The pipeline of new drugs to fight superbugs remains “worryingly thin” and has shrunk by 35% in the last five years, experts have said, predicting the annual number of deaths linked to drug-resistant infections globally will double to 8 million by 2050.
The number of antimicrobial projects from large pharma companies has shrunk by 35% over the past five years, from 92 to 60 medicines in development, according to a report from the Access to Medicine Foundation (AMF), a Netherlands-based non-profit group, backed by the Wellcome Trust. Only five medicines are in development for children under five, who are more vulnerable to infections.
“Overall, the research and development pipeline remains worryingly thin, and industry investment has lost momentum,” said Jayasree K Iyer, the foundation’s chief executive. She described drug resistance as the biggest single threat to healthcare worldwide.
More than 1 million people die each year directly from drug-resistant infections but they contribute to 4 million deaths worldwide a year. Both figures are forecast to double by 2050 – to nearly 2 million and more than 8 million respectively.
Ara Darzi, a cancer surgeon who led an investigation into the NHS in 2024 and is executive chair of the Fleming Initiative to tackle antimicrobial resistance, said pharmaceutical companies had a “moral responsibility in underwriting the risk”, noting that infection was the second-biggest killer of cancer patients.
New therapies mean cancer can be fought, “but then sadly patients succumb to an infection that was treatable a decade ago”, Lord Darzi said at the launch of the AMF report, adding: “You don’t win a game if you have three good strikers and your defence is weak.”
The Fleming Initiative – named after the Scottish physician Alexander Fleming who discovered penicillin in London almost 100 years ago – is predicting up to 10 million deaths from drug-resistant infections by 2050.
The UK’s GSK is leading the way in antimicrobial research with 30 projects and is one of just three big pharma companies that continue to invest in this area, the report found.
The other two big players are Japan’s Shionogi and Otsuka, while the US drugmaker Pfizer, which was joint first with GSK in 2021, has fallen back.
Claudia Martínez, AMF’s director of research, said: “We don’t have enough research going into antimicrobials to outpace resistance.”
Britain’s biggest pharmaceutical company, AstraZeneca, is not included in the ranking because it does not have an antibiotic portfolio, as infectious diseases has never been its focus. The report assesses the efforts of 25 companies, including seven large research-based firms, 10 generic medicine manufacturers and eight smaller drug developers, or biotechs.

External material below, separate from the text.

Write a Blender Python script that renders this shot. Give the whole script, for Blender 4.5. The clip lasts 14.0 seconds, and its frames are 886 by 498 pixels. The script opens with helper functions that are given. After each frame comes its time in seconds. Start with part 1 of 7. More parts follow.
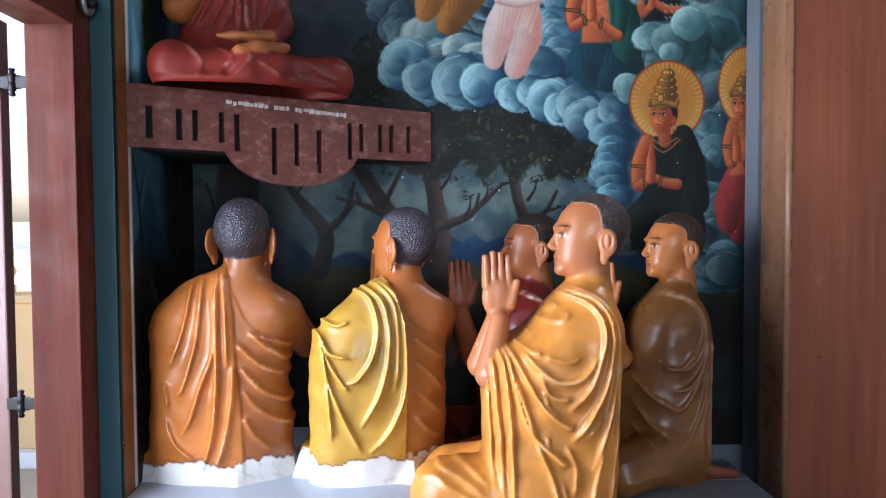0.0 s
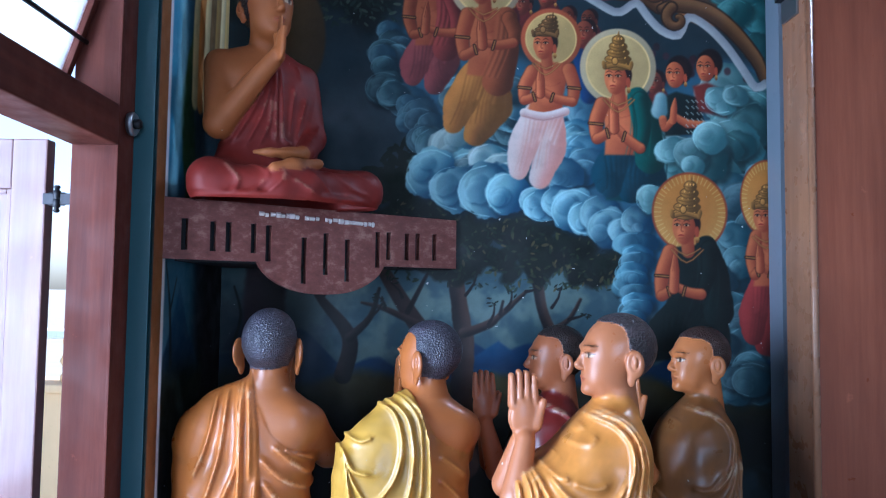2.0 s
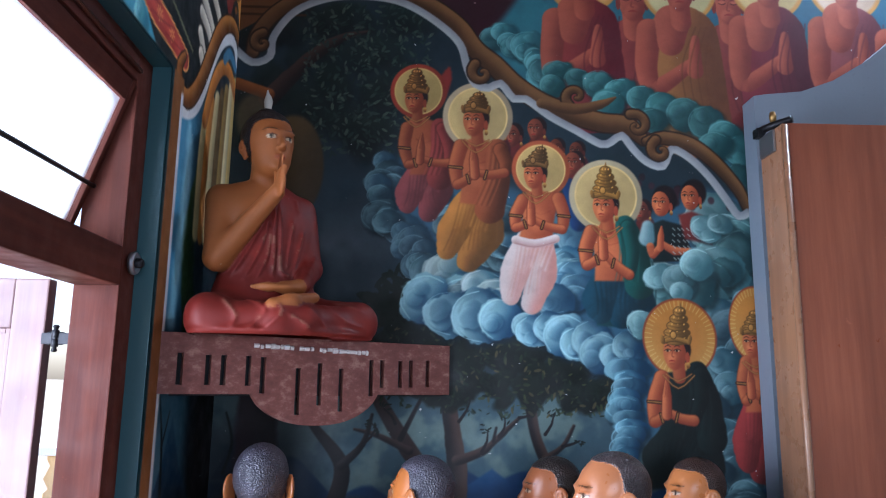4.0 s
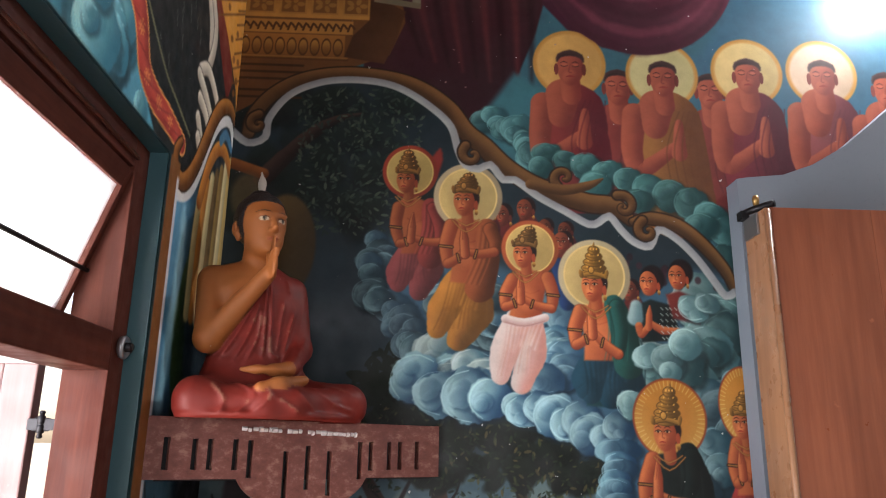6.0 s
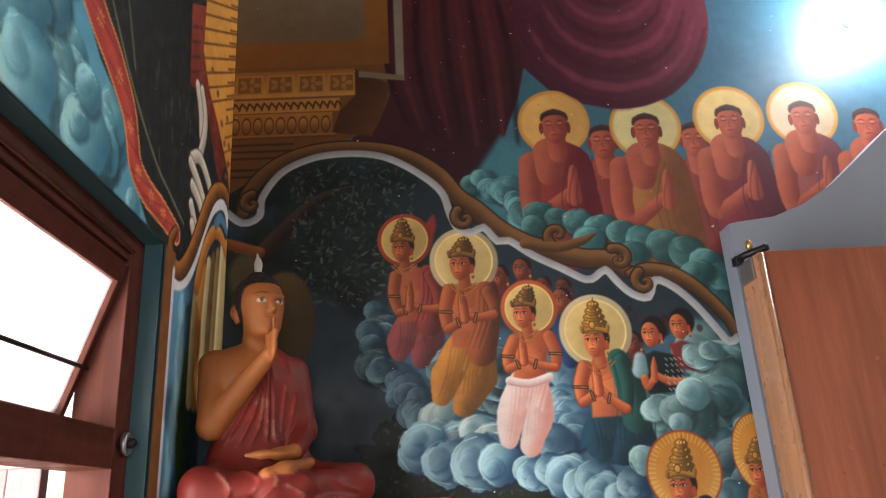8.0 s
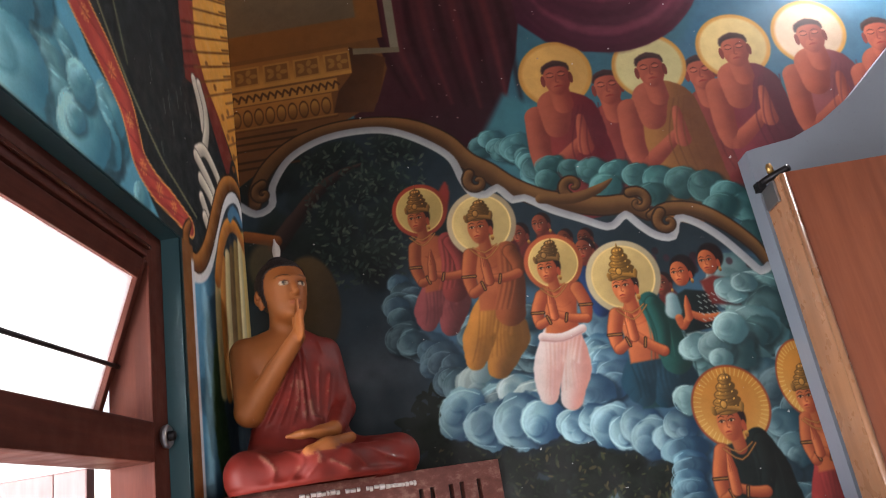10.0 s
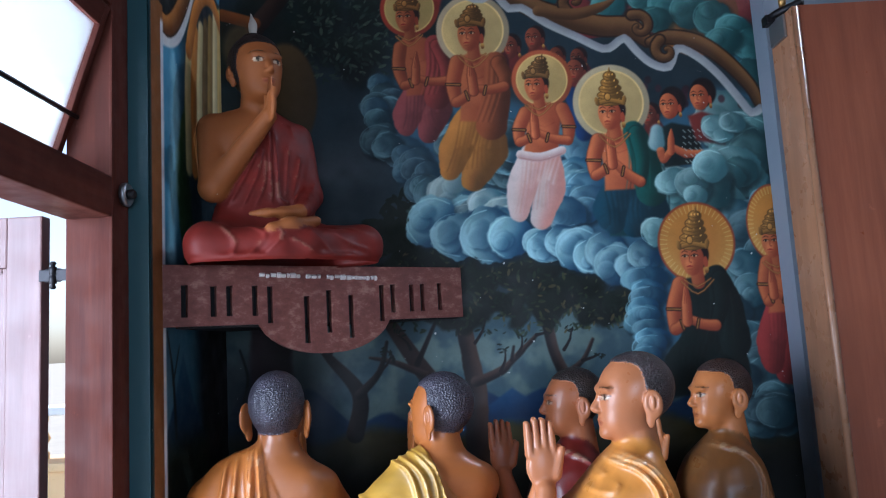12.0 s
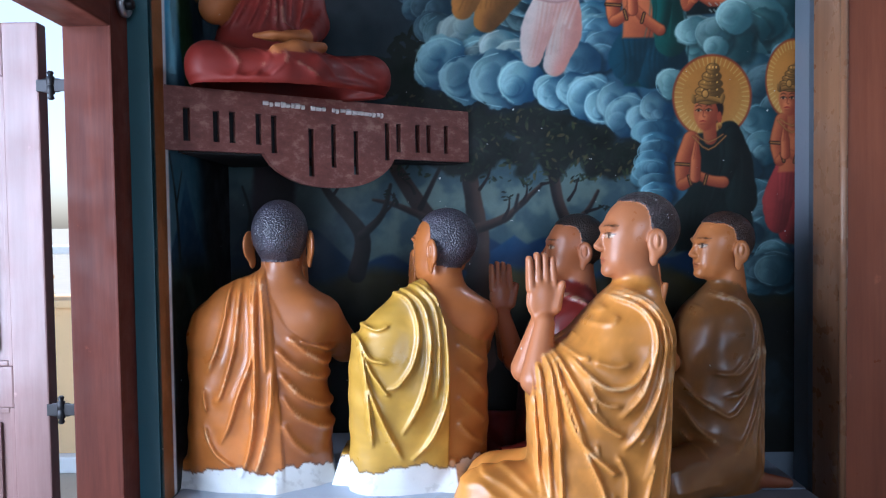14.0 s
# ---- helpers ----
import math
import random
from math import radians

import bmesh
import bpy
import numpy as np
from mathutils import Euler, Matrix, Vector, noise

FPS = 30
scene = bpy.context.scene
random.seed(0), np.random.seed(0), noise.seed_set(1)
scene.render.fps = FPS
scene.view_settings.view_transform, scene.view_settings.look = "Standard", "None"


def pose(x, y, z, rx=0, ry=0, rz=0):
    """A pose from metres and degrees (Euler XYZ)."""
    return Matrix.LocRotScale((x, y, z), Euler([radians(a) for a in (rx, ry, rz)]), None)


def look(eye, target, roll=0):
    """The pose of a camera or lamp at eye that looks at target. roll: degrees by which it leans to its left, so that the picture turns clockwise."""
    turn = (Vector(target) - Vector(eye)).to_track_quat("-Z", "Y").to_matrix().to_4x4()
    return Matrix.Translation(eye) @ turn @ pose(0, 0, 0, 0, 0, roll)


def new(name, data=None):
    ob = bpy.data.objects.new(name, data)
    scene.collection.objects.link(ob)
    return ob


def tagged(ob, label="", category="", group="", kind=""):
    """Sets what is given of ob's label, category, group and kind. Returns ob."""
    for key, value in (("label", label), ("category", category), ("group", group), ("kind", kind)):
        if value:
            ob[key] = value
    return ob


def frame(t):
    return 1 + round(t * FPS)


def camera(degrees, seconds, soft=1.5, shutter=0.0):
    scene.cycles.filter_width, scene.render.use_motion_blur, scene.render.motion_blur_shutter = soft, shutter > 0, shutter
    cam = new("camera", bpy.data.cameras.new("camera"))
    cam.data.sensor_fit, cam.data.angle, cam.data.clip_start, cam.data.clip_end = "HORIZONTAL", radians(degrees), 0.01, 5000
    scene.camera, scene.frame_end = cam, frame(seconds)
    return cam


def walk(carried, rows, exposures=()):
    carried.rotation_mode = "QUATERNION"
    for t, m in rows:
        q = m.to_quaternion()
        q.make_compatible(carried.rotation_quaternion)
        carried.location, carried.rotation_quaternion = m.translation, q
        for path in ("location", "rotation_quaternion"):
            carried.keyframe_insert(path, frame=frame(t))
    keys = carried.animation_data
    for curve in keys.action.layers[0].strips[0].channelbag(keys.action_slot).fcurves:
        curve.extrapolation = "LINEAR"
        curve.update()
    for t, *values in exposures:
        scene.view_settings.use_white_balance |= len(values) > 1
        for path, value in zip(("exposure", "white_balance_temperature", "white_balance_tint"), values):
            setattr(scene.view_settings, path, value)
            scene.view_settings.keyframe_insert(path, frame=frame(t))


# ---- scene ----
cam = camera(62.0, 14.0, soft=1.1)
PATH = [
    (0, (-0.095, -0.245, 1.095), (-0.017, 1.752, 1.014), -0.3),
    (0.5, (-0.098, -0.249, 1.117), (-0.031, 1.75, 1.075), -0.2),
    (1, (-0.108, -0.246, 1.146), (-0.048, 1.753, 1.158), 0.3),
    (1.5, (-0.121, -0.268, 1.173), (-0.071, 1.73, 1.238), 0.3),
    (2, (-0.127, -0.263, 1.204), (-0.091, 1.733, 1.325), 0.7),
    (2.5, (-0.132, -0.275, 1.238), (-0.086, 1.717, 1.412), 0.8),
    (3, (-0.128, -0.285, 1.272), (-0.075, 1.7, 1.51), 0.5),
    (3.5, (-0.132, -0.304, 1.298), (-0.078, 1.673, 1.596), 0.4),
    (4, (-0.135, -0.315, 1.326), (-0.081, 1.652, 1.687), 0.8),
    (4.2, (-0.136, -0.32, 1.331), (-0.073, 1.64, 1.724), 0.6),
    (6.5, (-0.122, -0.36, 1.399), (-0.051, 1.562, 1.948), 1.0),
    (7, (-0.114, -0.368, 1.412), (-0.038, 1.543, 1.996), 0.3),
    (7.5, (-0.111, -0.378, 1.426), (-0.041, 1.523, 2.046), -0.9),
    (7.7, (-0.106, -0.382, 1.437), (-0.039, 1.512, 2.076), -1.7),
    (9.8, (-0.094, -0.333, 1.352), (-0.089, 1.546, 2.037), -9.8),
    (10, (-0.099, -0.323, 1.357), (-0.099, 1.573, 1.993), -9.7),
    (10.5, (-0.088, -0.313, 1.346), (-0.096, 1.611, 1.89), -8.4),
    (11, (-0.068, -0.291, 1.299), (-0.086, 1.661, 1.732), -6.9),
    (11.5, (-0.098, -0.259, 1.248), (-0.1, 1.712, 1.587), -4.7),
    (12, (-0.105, -0.228, 1.214), (-0.094, 1.757, 1.46), -3.3),
    (12.5, (-0.119, -0.23, 1.179), (-0.113, 1.762, 1.356), -2.4),
    (13, (-0.118, -0.223, 1.147), (-0.1, 1.775, 1.245), -2.3),
    (13.5, (-0.111, -0.217, 1.12), (-0.097, 1.783, 1.141), -1.6),
    (14, (-0.13, -0.193, 1.089), (-0.127, 1.805, 1.018), -0.8),
]
EXPOSURES = [(0.0, 0.78, 5700, 13), (0.5, 0.75, 5400, 12), (1.5, 0.78, 4850, 12), (2.0, 0.76, 4600, 10), (3.0, 0.68, 4600, 12), (4.2, 0.9, 5500, 15), (6.3, 1.05, 6900, 18), (7.7, 1.15, 7100, 19), (10.0, 1.05, 6800, 20), (11.0, 0.75, 6400, 16), (11.5, 0.62, 6100, 14), (12.0, 0.5, 5200, 12), (12.5, 0.45, 4600, 11), (13.5, 0.38, 4650, 10), (14.0, 0.5, 5100, 11)]
walk(cam, [(t, look(eye, target, roll)) for t, eye, target, roll in PATH], EXPOSURES)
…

Iyer said three recently approved antibiotics and seven other promising medicines in late-stage development showed “it is possible to tilt the battle against superbugs in humanity’s favour”.
In December, the US health regulator approved the Californian biotech Innoviva’s oral antibiotic Nuzolvence to treat gonorrhea, as well as GSK’s Blujepa for uncomplicated urinary tract infections and urogenital gonorrhea. They are the first antibiotics developed to treat these diseases in decades.
People in low- and middle-income countries, where infectious diseases hit hardest, are most vulnerable to drug-resistant superbugs. “There is no time to lose,” Iyer said. Restricting overuse of antibiotics, including in food production, and managing antibiotic waste responsibly were also important.
Hospitals across the world have recorded an alarming rise in common infections that are resistant to antibiotics. One in six laboratory-confirmed bacterial infections were resistant to antibiotic treatments in 2023, with more than 40% of antibiotics losing potency against common blood, gut, urinary tract and sexually transmitted infections between 2018 and 2023, according to the World Health Organization.
John-Arne Røttingen, the chief executive of the Wellcome Trust, said the lack of effective antibiotics was a “big challenge for society”. As the market for new antibiotics is not lucrative for many pharma companies, the European Commission wants to introduce transferable exclusivity vouchers to grant antimicrobial drug developers an extra 12 months of data protection.
Røttingen also said the NHS’s subscription model for antibiotics, giving drugmakers a guaranteed revenue stream, should be adopted by other high-income countries.